As counsel submitted in her heads that section 28 of the constitution applies, this Court is of the view that "detained", however, means incarceration other than after conviction as is evident in the use of the word detained in section 12 of the constitution, that is, "detained without trial". Clearly a criminal conviction is not a matter concerning the child only as contemplated by section 28(2) of the constitution. This Court just wants to draw counsel's attention to this fact.


Inasmuch as the offence was a brutal one that deprived the deceased of her life and deprived her family of her continued existence without any provocation by the deceased, it is clear that a sentence has to be imposed which takes account of the consequences of the offence upon the deceased and her family.
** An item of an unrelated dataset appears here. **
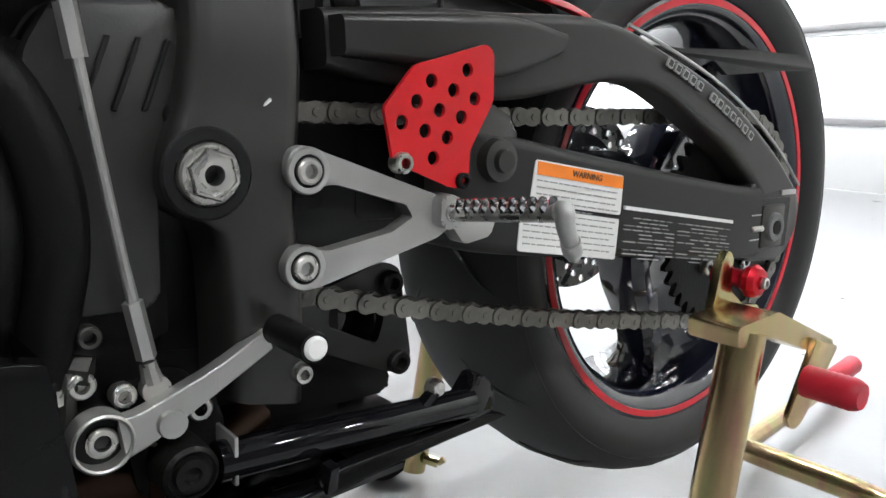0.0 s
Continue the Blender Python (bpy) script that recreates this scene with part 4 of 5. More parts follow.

However, the Court has to tamper its sentence by taking account of the personal circumstances of the accused, and in this matter the appellant was clearly a youthful offender from a very troubled and disturbingly unstable domestic background.



So in the circumstances of this case, this Court is of the view that the court a quo should have had regard to the approach adopted by the Supreme Court of the Appeal in the case of DPP KwaZulu Natal v P 2006(1) SACR 243 (SCA), where the Supreme Court of Appeal clearly took account of the youthful nature of an accused person who also committed the heinous crime of murder, obviously under somewhat different circumstances, but nevertheless the Supreme Court of Appeal then went on to deal with the possibility of rehabilitating the accused person in that case by imposing, in addition to a sentence of direct imprisonment, all of which was suspended, a further sentence of correctional supervision in terms of section 276(1)(h) of the Criminal Procedure Act. In that particular case the Supreme Court of Appeal went on to provide specifically for certain rehabilitation programmes which the accused person in that case, had to be subjected to.



In the circumstances of this case, as this Court does not have 20 the benefit of knowing exactly which rehabilitation programmes are available to the appellant, the Court is of the view that the sentence imposed by the court a quo should be set aside and that the case should be remitted back to the court a quo for it to sentence anew, taking into account the need to impose in addition to direct imprisonment, a sentence which provides

specifically for correctional supervision and/or enrolment in some sort of rehabilitation programme.



So in the circumstances the order really is that the sentence imposed by the court a quo is set aside and the case is remitted back to the court a quo to sentence afresh.